Problem description:
Work out how many lines in the entries contain the string "Blender", and give nothing but that number.

* START Supplied information *

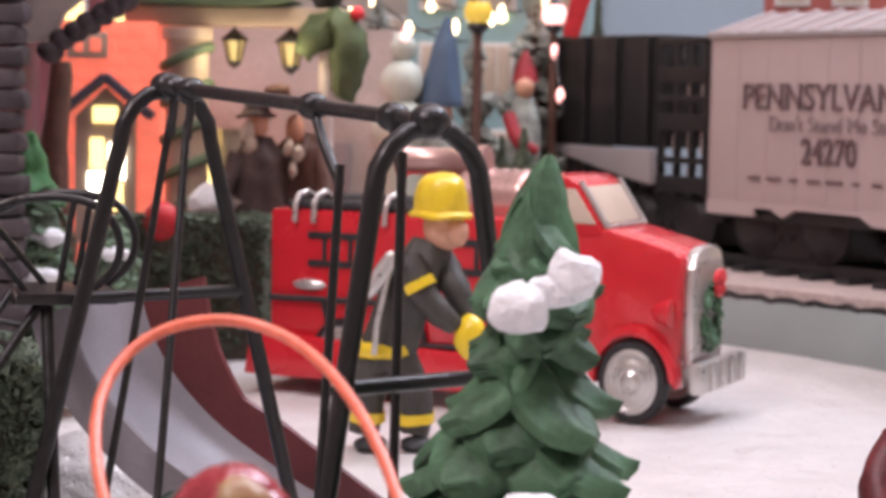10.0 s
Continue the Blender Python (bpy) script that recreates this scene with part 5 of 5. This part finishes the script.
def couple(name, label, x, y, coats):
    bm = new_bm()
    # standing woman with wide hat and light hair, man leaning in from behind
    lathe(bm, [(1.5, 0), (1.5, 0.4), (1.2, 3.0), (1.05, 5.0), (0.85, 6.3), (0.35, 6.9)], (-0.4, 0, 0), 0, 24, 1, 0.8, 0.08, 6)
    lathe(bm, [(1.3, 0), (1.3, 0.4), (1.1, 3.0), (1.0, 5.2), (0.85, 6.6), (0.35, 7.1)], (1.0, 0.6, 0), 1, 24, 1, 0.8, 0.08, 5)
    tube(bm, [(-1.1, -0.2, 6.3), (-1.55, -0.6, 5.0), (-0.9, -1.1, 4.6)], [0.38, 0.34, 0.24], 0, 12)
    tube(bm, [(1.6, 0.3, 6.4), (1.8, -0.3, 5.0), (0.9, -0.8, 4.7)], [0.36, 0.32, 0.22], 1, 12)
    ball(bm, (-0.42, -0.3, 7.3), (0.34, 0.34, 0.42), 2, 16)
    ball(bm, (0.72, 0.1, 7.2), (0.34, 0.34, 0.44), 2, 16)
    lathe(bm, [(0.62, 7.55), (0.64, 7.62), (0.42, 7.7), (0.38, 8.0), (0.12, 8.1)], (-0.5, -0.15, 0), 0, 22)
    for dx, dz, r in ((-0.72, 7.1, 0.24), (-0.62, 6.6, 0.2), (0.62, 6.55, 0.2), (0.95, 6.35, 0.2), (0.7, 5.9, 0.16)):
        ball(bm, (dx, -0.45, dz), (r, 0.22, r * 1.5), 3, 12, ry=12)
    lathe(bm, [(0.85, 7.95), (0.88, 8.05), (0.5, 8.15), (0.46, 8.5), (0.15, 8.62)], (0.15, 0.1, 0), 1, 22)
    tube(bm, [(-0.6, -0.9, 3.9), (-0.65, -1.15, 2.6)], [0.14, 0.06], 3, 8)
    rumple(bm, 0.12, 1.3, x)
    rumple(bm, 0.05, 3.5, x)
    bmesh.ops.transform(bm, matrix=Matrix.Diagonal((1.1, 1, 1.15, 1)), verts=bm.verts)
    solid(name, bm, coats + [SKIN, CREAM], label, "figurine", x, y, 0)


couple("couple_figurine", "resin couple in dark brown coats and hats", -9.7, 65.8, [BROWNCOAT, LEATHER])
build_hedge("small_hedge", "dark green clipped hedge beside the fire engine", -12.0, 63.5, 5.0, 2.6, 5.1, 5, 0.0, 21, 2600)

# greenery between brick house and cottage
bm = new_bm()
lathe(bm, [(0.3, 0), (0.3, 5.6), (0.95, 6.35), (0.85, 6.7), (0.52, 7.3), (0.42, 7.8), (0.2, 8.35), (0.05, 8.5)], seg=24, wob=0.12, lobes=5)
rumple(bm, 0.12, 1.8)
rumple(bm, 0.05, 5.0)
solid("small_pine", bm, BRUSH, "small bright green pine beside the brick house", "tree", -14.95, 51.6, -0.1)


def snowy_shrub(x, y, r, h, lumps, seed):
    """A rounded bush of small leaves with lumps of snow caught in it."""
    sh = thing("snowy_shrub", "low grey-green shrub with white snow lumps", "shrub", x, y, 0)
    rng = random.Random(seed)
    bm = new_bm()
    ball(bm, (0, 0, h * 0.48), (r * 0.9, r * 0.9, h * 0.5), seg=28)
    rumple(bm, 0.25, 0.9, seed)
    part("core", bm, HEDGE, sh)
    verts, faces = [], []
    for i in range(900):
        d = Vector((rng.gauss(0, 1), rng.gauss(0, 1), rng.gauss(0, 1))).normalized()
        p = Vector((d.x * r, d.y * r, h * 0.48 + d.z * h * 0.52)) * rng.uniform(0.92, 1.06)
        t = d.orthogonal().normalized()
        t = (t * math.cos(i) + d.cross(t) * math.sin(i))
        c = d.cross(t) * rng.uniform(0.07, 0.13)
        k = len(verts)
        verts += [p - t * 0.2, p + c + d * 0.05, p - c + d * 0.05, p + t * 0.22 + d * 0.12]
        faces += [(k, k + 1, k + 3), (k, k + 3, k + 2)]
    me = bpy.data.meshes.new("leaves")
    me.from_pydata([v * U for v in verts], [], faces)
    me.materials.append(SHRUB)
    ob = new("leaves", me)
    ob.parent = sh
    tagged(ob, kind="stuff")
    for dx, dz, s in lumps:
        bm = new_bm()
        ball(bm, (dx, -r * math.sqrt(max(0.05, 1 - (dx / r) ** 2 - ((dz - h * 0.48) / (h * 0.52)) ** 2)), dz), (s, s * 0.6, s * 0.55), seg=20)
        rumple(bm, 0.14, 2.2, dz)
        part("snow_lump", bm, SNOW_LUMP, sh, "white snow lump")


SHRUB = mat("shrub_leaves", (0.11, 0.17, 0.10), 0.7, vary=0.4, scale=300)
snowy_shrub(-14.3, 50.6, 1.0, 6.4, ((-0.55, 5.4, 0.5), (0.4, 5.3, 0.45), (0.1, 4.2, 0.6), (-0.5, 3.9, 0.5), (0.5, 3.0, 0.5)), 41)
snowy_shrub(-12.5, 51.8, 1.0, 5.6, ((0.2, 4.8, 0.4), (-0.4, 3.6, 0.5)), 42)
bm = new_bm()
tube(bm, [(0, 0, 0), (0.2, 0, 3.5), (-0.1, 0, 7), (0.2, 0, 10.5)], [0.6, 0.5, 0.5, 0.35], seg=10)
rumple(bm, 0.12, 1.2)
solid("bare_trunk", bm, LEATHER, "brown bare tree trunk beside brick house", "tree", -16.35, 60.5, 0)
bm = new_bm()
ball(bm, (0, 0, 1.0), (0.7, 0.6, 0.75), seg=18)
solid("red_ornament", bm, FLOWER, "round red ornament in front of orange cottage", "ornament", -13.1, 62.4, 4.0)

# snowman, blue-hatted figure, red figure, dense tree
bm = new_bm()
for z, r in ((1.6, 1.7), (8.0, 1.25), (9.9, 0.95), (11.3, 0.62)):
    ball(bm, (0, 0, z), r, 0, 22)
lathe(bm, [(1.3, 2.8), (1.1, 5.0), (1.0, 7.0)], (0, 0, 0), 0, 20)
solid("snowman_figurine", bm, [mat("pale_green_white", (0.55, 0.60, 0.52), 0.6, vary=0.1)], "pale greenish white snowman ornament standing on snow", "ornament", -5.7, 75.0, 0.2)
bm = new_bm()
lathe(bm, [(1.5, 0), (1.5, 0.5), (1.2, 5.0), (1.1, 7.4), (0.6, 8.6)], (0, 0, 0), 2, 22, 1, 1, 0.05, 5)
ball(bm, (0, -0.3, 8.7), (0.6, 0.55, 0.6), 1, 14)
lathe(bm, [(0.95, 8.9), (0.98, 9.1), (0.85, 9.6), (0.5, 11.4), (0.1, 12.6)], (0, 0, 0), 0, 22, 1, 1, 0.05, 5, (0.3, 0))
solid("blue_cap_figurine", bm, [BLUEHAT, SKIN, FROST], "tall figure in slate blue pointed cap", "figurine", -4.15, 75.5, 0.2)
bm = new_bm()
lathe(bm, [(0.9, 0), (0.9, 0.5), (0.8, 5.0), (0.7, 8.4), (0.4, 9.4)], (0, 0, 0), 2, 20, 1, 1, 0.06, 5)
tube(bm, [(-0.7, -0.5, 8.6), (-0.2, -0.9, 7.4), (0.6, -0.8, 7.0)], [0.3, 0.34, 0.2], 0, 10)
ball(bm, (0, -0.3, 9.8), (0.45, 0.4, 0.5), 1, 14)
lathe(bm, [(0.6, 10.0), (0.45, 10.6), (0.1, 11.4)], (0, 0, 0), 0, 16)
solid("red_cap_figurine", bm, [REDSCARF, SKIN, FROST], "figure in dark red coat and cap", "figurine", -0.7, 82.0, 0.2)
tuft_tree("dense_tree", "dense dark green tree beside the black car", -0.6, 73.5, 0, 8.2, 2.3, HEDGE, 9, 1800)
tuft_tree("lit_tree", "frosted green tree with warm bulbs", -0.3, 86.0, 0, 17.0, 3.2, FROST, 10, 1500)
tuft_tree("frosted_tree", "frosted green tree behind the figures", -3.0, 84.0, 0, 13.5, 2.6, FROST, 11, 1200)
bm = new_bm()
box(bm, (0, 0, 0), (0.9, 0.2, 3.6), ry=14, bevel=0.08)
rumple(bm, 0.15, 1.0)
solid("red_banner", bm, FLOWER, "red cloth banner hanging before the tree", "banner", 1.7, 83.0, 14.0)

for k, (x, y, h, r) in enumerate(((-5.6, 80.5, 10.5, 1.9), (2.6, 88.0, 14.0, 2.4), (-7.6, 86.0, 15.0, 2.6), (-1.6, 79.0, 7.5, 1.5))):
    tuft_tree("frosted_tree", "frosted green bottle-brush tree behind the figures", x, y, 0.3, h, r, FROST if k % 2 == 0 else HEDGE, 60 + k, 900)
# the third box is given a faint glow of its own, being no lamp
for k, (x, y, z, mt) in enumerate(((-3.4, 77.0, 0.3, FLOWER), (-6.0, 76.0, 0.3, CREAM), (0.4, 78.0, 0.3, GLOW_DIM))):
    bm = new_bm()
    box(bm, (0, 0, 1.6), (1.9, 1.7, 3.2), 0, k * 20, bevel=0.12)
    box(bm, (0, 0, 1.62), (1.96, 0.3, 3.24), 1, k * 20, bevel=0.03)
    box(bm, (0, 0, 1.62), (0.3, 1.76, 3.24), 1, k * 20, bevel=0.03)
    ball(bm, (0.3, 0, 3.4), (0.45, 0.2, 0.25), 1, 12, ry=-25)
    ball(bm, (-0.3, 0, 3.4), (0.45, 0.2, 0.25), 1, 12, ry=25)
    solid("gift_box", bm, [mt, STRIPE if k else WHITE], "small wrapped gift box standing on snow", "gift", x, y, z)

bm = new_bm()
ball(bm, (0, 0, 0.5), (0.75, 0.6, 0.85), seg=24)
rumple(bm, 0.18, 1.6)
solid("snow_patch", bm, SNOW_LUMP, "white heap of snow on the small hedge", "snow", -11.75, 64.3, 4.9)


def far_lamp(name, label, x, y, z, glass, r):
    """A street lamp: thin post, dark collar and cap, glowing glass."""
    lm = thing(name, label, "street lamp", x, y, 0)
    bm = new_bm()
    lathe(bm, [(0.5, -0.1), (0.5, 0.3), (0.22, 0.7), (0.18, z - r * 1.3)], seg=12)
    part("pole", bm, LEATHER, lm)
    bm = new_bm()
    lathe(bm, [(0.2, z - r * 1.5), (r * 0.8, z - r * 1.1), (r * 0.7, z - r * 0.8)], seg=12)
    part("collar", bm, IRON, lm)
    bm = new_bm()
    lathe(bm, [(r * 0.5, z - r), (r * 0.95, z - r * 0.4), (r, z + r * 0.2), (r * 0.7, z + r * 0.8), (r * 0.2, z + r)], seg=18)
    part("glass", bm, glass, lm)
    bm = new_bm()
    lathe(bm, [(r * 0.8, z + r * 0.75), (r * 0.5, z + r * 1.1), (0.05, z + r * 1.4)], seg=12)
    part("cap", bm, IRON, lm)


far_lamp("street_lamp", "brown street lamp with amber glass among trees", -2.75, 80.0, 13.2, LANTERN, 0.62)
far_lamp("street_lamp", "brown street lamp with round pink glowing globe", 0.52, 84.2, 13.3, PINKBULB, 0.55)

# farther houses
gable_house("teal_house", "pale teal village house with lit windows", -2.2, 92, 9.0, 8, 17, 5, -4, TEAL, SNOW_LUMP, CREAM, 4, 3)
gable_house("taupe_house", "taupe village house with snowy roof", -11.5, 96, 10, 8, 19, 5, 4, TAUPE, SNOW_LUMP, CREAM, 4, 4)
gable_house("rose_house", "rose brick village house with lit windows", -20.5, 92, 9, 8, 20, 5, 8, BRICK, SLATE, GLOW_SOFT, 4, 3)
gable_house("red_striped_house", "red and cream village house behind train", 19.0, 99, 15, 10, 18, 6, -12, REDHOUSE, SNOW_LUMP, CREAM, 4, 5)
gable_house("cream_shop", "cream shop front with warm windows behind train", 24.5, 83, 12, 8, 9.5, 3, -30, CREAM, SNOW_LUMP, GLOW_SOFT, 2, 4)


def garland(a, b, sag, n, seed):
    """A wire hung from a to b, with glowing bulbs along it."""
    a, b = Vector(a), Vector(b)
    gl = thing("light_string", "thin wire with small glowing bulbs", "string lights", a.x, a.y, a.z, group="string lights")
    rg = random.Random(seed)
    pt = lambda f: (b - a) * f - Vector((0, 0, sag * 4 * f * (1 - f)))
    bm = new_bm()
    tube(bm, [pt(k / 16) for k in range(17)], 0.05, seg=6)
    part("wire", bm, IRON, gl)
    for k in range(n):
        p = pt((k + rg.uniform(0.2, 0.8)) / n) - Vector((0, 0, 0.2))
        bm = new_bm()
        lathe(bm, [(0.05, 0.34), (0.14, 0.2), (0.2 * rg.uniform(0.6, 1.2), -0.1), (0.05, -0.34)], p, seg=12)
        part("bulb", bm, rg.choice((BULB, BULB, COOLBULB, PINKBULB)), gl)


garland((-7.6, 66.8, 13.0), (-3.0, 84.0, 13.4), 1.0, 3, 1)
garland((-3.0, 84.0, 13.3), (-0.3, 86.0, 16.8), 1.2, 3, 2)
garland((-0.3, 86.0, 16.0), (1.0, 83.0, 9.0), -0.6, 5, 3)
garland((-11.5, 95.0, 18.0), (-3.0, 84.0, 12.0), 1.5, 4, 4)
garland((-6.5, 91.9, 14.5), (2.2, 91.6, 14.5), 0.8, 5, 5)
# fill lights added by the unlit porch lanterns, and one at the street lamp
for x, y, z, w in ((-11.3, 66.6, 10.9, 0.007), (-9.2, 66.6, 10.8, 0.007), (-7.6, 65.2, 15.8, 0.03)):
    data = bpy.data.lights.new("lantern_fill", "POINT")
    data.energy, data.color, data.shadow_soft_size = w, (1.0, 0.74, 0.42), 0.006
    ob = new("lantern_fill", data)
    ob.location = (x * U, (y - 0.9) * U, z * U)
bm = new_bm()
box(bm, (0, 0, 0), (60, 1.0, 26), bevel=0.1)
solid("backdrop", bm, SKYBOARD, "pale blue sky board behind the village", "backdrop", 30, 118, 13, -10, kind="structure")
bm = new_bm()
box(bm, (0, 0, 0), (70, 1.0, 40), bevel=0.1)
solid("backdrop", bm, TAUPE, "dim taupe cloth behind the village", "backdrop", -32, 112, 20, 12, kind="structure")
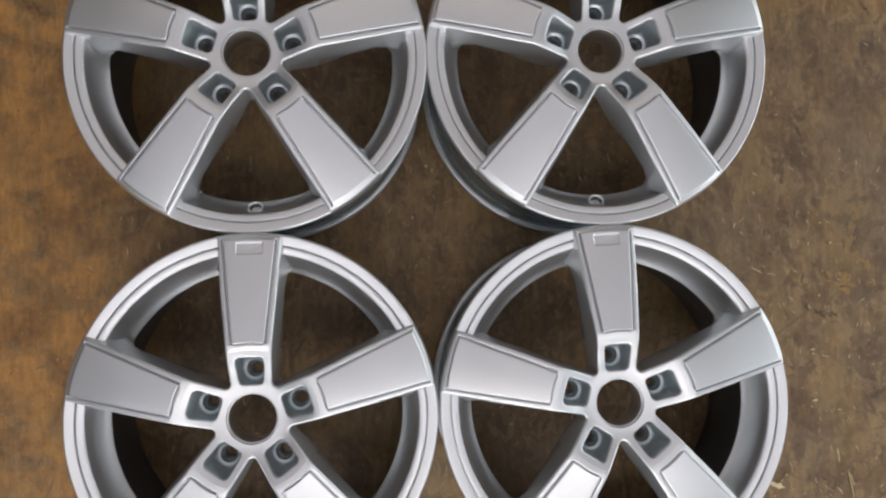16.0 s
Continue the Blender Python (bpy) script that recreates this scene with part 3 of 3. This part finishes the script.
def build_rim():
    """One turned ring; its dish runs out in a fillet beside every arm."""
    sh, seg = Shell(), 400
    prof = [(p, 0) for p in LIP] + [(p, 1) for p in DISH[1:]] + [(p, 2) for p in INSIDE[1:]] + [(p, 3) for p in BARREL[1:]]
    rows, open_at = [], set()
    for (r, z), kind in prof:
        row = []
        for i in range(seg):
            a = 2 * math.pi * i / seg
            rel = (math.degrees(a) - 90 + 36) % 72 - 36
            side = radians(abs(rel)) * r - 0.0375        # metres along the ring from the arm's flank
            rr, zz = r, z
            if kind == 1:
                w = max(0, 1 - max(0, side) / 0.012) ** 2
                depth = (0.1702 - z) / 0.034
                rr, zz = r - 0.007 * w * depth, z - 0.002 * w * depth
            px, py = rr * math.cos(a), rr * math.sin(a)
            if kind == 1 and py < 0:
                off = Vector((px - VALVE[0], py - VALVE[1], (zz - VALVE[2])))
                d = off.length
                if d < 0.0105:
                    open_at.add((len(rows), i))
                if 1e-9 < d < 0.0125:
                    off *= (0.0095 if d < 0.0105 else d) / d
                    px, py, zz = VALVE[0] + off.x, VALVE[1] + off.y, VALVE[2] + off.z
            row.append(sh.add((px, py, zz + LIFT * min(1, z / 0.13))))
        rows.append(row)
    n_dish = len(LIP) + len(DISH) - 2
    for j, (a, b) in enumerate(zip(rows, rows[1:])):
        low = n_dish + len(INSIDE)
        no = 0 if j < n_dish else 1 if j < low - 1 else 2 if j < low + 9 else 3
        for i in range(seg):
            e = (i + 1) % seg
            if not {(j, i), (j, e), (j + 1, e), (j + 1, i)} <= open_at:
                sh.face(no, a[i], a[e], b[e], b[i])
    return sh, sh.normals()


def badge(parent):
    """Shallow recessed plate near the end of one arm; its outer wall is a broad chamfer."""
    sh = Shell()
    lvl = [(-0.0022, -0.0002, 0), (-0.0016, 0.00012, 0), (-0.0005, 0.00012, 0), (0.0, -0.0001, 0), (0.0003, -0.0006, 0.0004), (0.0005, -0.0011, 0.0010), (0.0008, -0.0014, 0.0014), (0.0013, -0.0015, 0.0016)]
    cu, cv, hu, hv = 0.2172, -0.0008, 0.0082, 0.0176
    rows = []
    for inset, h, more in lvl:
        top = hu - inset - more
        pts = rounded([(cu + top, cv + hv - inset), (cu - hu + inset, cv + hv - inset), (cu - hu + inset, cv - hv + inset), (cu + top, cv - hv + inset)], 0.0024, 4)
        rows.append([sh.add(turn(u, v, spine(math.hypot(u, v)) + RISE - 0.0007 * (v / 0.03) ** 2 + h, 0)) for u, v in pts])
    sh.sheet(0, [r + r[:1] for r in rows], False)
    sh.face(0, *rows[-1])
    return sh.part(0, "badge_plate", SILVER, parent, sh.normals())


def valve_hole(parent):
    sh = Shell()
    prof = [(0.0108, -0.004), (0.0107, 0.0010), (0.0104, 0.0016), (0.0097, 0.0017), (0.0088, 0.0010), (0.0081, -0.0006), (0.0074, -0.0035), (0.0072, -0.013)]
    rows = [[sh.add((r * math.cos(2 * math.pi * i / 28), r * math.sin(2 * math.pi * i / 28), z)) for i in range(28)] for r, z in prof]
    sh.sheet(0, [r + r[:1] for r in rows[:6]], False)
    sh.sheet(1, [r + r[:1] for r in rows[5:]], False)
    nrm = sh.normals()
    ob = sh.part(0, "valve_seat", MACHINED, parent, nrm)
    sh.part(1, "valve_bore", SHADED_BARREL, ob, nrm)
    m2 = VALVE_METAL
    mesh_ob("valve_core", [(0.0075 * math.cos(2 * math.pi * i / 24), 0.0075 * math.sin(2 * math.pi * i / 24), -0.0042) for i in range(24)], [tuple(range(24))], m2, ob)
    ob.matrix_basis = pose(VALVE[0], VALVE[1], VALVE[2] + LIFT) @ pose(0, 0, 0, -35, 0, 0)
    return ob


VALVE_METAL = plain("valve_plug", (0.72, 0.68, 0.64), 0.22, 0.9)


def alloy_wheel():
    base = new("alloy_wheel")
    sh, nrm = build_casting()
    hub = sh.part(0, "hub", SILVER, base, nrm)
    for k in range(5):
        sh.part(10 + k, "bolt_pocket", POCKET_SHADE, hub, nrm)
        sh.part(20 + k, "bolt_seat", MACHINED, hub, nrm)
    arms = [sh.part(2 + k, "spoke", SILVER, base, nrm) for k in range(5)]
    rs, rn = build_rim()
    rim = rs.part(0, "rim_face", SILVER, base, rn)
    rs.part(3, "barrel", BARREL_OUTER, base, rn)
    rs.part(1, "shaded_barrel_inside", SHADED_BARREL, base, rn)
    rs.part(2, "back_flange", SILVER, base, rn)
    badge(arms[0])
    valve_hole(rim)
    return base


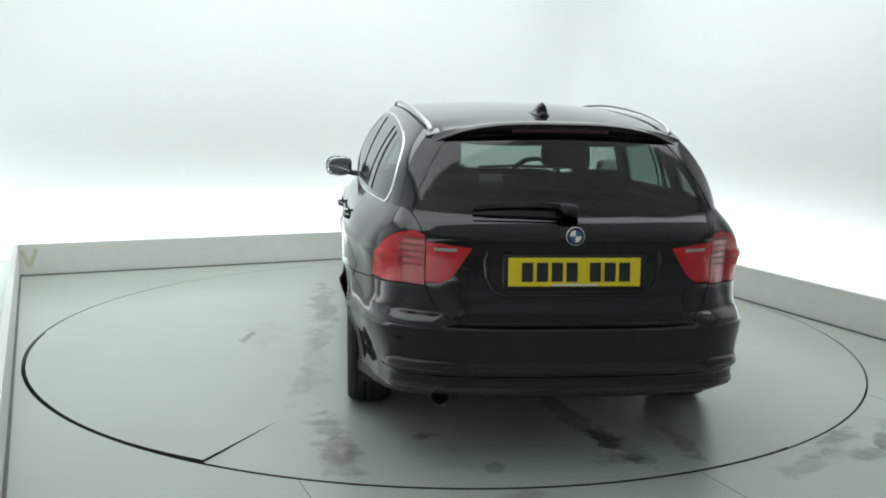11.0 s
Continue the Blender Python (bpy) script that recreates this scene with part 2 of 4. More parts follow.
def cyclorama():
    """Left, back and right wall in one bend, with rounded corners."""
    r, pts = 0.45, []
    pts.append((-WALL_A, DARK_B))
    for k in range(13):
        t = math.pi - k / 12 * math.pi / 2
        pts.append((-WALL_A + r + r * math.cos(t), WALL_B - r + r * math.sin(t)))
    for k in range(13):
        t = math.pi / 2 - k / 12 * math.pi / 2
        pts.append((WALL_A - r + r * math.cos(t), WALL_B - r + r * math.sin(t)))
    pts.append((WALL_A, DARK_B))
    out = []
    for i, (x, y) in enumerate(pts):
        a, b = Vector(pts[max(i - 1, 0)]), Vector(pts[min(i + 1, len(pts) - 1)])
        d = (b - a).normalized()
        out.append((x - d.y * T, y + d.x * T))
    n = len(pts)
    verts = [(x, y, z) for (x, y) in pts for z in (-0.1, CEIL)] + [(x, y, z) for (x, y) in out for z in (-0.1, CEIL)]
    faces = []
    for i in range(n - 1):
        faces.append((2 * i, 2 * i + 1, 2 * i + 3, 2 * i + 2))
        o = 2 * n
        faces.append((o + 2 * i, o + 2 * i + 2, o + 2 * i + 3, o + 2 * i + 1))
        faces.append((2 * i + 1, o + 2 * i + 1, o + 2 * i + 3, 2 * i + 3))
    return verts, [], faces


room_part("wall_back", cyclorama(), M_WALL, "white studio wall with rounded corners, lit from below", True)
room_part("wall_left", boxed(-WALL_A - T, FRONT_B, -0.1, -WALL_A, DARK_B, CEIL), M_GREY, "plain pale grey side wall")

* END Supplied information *

Exercise response:
3